On a very practical level, if I am to disassociate myself too far from these attackers, I am simply denying the reality that I advertently or inadvertently participate in the daily incarceration of other harmless black South Africans. Forget racist thoughts and words – I have become good at hiding those – my very existence as a white South African represents a coffin in which I unwittingly, daily place people.
The point that I am making is that this violent, act of racism can and should be viewed as a powerful metaphor for the subtler, often unsighted ways that black people are entombed in our nation. Of course, it is easier to direct my outrage at these men from Middleburg (and of course I do). But if that’s where I stop, then I have failed to learn the lessons of the parable that this man suffered so greatly to provide me; I have failed to interrogate my culpability in keeping scores of ordinary black people entombed by racism. And what are these tombs? Yes, they can be brazen and obvious; the Penny Sparrow tomb of indignity for example. But they are usually far subtler: my denial of my white privilege, my wish that we could “move on” from blaming apartheid; my subtle satisfaction at black people who say life was better before democracy, my intimation that whites ran the country better; my denial of white influence and supremacy especially in business.

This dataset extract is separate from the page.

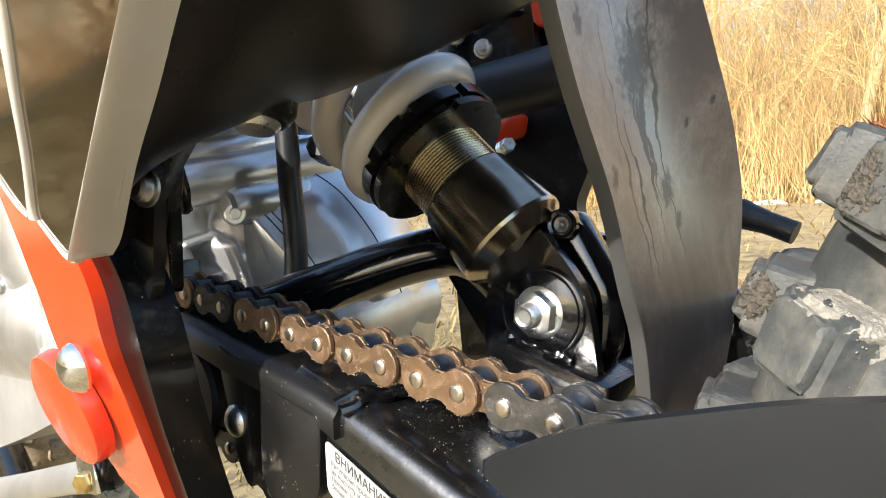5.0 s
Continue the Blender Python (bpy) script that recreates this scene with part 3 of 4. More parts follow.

In case you feel that I am being unnecessarily hard on myself, think again. As a white person living in South Africa, if I stubbornly insist on not doing the hard, humbling and often harrowing inside work that will radically unseat my “white in shining armour/white-is-right” attitude (I am steering clear of using the r-word here – though I am a racist in recovery – so I can avoid my all-too-easy “I am not a racist!” retort) from the very core of who I am, it will sooner-or-later be done for me. Will this be enacted violently by Julius Malema and his supporters? Could be. But it will more likely be in the form of a slow but deliberate erosion of the everyday supremacy and power of the white person; a certain squeezing into a coffin of our own if you like. If you are white, you are probably feeling this squeeze already. Is this a good reason to adjust my attitude and behaviours? Well, it is one good reason.
I am not trying to incite fear here – in fact, quite the contrary. I am suggesting that if I intentionally, actively address my own inherited racism and white superiority and, dare I say it, my white entitlement to that superiority through, firstly, admitting it, then I will cease to lock people in coffins. I am suggesting that as a white person living in South Africa, I have an opportunity to answer a case against me well. If I do this daily and diligently, loving wholeheartedly until love breaks my arrogant, stiff-necked self, then I can be as great a catalyst for healing and restoration as I have been for suffering and division. Only then will we find the harmony and peace we so need and long for.
Justin Foxton is founder of The Peace Agency.
This column is dedicated to the memory of 17-year-old Anene Booysens: gang raped, mutilated and murdered, and our Mozambican brother Emmanuel Josias Sithole: beaten and stabbed to death.